- Born: December 24, 1890 Szreńsk, Poland
- Died: c1942 Auschwitz concentration camp
- Occupation(s): singer, composer
- Known for: Collection of music composed in Nazi concentration camps

= Martin Rosenberg =

Polish composer

Martin Rosenberg (12 December 1890 – 1942) known as Rosebery d'Arguto was a Polish singer and a political prisoner during the World War II occupation of Poland.

== Life ==
Martin Rosebery was born in 1890 as the second of seven children of a grain merchant in Shrensk in the Russian-occupied part of Poland under the name Moshe Rosenberg. He developed artistic talent and political interest. After joining the Polish independence movement in Warsaw in 1905, which is why he was persecuted by the Russian police, he fled to Austria a short time later to avoid further persecution. He studied music in Vienna and then Italy and eventually received his habilitation.

At the beginning of the 1920s, Rosebery d'Arguto went to Germany. In Berlin-Neukölln, he took over a mixed choir of the workers' singers' movement that had existed since 1890 and transformed it into a choral society with high musical standards. In the years that followed, the association, which soon called itself the "Rosebery d'Arguto" singing community, specialized in pedagogical work and helped working-class children to receive a musical education.
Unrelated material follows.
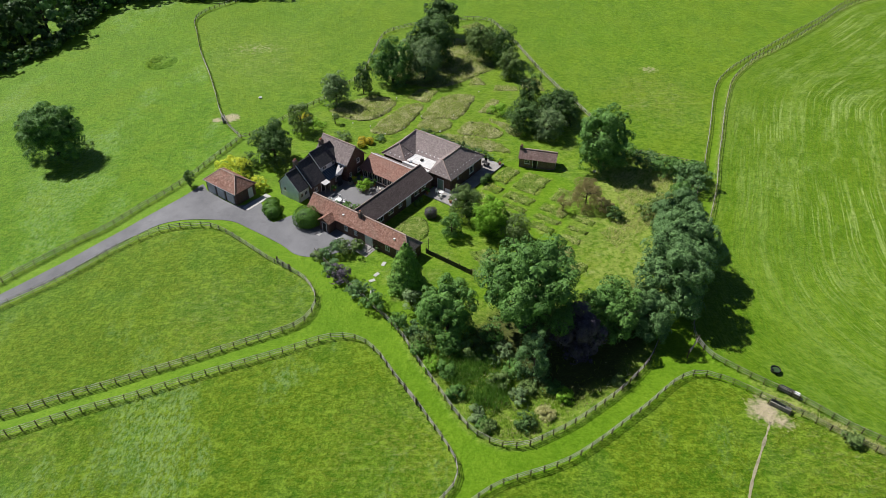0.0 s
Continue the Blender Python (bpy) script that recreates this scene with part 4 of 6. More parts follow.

With the repression of the workers' music movement after 1933, the Jew, disparagingly referred to by the National Socialists as "Martin Rozenberg", also came under increasing pressure. This was followed by bans on the choir performing under his direction and finally a professional ban. In 1939, shortly before the German invasion of Poland, Rosebery d'Arguto left Germany, but returned to Berlin a short time later for important errands. There he was immediately arrested by the Gestapo and deported to the Sachsenhausen concentration camp near Oranienburg on September 13, 1939. In Sachsenhausen, he secretly set up a choir of Jewish prisoners in blocks 37 and 38 and tried to continue his work.

On October 8, 1942, he was transferred to the Dachau concentration camp. In compliance with Hitler's order from the same year, according to which all Jews still in the Reich were to be deported to Auschwitz-Birkenau, Rosebery d'Arguto was also taken on a train to the extermination camp on October 19, 1942. It is unclear whether he died on the way or was killed immediately upon arrival, as his name does not appear in any Auschwitz camp list.